Work to be completed :: Pictures in the data below are not part of the copy; transcribe everything else exactly.

BEGIN

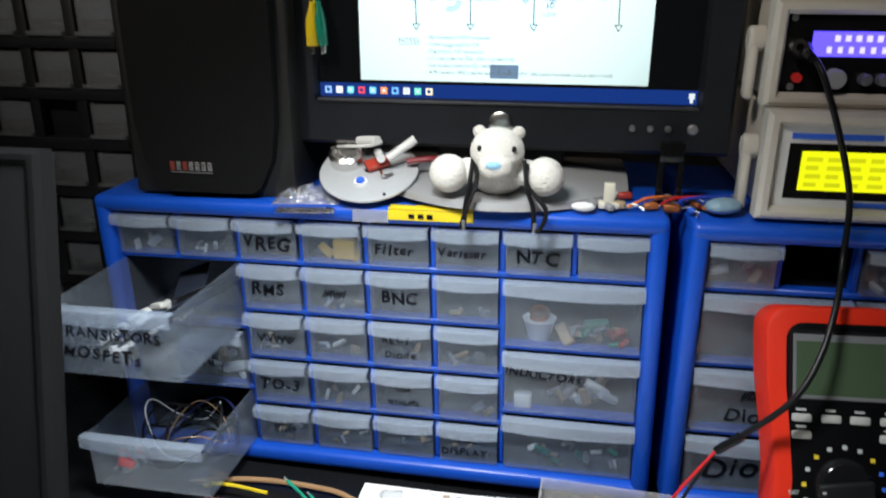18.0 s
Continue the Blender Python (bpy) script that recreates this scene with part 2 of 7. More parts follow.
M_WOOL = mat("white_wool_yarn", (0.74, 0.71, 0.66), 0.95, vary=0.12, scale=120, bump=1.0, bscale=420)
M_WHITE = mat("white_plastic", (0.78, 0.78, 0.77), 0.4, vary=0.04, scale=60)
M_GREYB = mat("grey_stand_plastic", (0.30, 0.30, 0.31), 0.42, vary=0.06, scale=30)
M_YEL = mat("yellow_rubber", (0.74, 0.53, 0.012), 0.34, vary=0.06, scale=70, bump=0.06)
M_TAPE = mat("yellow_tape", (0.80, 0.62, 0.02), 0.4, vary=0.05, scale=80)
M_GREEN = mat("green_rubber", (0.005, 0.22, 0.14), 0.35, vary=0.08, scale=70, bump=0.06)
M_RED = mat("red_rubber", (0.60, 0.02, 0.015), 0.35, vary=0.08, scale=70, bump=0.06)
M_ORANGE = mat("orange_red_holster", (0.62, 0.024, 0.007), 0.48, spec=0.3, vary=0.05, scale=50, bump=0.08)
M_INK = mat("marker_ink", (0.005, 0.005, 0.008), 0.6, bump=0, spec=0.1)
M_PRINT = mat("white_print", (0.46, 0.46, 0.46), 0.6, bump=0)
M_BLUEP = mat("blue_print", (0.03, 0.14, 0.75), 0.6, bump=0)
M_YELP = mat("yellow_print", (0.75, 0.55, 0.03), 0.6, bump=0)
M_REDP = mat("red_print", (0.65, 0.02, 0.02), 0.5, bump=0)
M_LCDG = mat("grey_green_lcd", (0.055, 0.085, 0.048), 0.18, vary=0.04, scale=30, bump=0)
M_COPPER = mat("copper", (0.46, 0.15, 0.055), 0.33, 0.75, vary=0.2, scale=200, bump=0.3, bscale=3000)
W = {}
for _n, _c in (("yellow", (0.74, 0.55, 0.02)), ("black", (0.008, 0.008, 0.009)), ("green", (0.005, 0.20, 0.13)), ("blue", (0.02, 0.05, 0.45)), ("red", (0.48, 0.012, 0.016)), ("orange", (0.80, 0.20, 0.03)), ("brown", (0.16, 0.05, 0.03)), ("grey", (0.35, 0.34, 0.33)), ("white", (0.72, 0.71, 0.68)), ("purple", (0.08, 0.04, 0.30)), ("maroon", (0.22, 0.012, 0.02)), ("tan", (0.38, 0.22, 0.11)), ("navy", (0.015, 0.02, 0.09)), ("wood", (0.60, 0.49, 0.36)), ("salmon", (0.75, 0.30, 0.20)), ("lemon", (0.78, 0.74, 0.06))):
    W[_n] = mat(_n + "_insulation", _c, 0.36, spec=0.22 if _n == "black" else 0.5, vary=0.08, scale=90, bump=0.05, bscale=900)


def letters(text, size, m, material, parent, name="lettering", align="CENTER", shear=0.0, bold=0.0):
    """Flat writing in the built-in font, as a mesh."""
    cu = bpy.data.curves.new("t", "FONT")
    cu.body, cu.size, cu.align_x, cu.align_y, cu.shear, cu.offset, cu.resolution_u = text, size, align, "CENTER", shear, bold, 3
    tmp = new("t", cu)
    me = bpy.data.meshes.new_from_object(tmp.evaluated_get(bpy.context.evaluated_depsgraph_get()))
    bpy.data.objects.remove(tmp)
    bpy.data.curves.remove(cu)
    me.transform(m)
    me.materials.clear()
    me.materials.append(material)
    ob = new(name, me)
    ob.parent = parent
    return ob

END

Expected answer ::
18.0 s
Continue the Blender Python (bpy) script that recreates this scene with part 2 of 7. More parts follow.
M_WOOL = mat("white_wool_yarn", (0.74, 0.71, 0.66), 0.95, vary=0.12, scale=120, bump=1.0, bscale=420)
M_WHITE = mat("white_plastic", (0.78, 0.78, 0.77), 0.4, vary=0.04, scale=60)
M_GREYB = mat("grey_stand_plastic", (0.30, 0.30, 0.31), 0.42, vary=0.06, scale=30)
M_YEL = mat("yellow_rubber", (0.74, 0.53, 0.012), 0.34, vary=0.06, scale=70, bump=0.06)
M_TAPE = mat("yellow_tape", (0.80, 0.62, 0.02), 0.4, vary=0.05, scale=80)
M_GREEN = mat("green_rubber", (0.005, 0.22, 0.14), 0.35, vary=0.08, scale=70, bump=0.06)
M_RED = mat("red_rubber", (0.60, 0.02, 0.015), 0.35, vary=0.08, scale=70, bump=0.06)
M_ORANGE = mat("orange_red_holster", (0.62, 0.024, 0.007), 0.48, spec=0.3, vary=0.05, scale=50, bump=0.08)
M_INK = mat("marker_ink", (0.005, 0.005, 0.008), 0.6, bump=0, spec=0.1)
M_PRINT = mat("white_print", (0.46, 0.46, 0.46), 0.6, bump=0)
M_BLUEP = mat("blue_print", (0.03, 0.14, 0.75), 0.6, bump=0)
M_YELP = mat("yellow_print", (0.75, 0.55, 0.03), 0.6, bump=0)
M_REDP = mat("red_print", (0.65, 0.02, 0.02), 0.5, bump=0)
M_LCDG = mat("grey_green_lcd", (0.055, 0.085, 0.048), 0.18, vary=0.04, scale=30, bump=0)
M_COPPER = mat("copper", (0.46, 0.15, 0.055), 0.33, 0.75, vary=0.2, scale=200, bump=0.3, bscale=3000)
W = {}
for _n, _c in (("yellow", (0.74, 0.55, 0.02)), ("black", (0.008, 0.008, 0.009)), ("green", (0.005, 0.20, 0.13)), ("blue", (0.02, 0.05, 0.45)), ("red", (0.48, 0.012, 0.016)), ("orange", (0.80, 0.20, 0.03)), ("brown", (0.16, 0.05, 0.03)), ("grey", (0.35, 0.34, 0.33)), ("white", (0.72, 0.71, 0.68)), ("purple", (0.08, 0.04, 0.30)), ("maroon", (0.22, 0.012, 0.02)), ("tan", (0.38, 0.22, 0.11)), ("navy", (0.015, 0.02, 0.09)), ("wood", (0.60, 0.49, 0.36)), ("salmon", (0.75, 0.30, 0.20)), ("lemon", (0.78, 0.74, 0.06))):
    W[_n] = mat(_n + "_insulation", _c, 0.36, spec=0.22 if _n == "black" else 0.5, vary=0.08, scale=90, bump=0.05, bscale=900)


def letters(text, size, m, material, parent, name="lettering", align="CENTER", shear=0.0, bold=0.0):
    """Flat writing in the built-in font, as a mesh."""
    cu = bpy.data.curves.new("t", "FONT")
    cu.body, cu.size, cu.align_x, cu.align_y, cu.shear, cu.offset, cu.resolution_u = text, size, align, "CENTER", shear, bold, 3
    tmp = new("t", cu)
    me = bpy.data.meshes.new_from_object(tmp.evaluated_get(bpy.context.evaluated_depsgraph_get()))
    bpy.data.objects.remove(tmp)
    bpy.data.curves.remove(cu)
    me.transform(m)
    me.materials.clear()
    me.materials.append(material)
    ob = new(name, me)
    ob.parent = parent
    return ob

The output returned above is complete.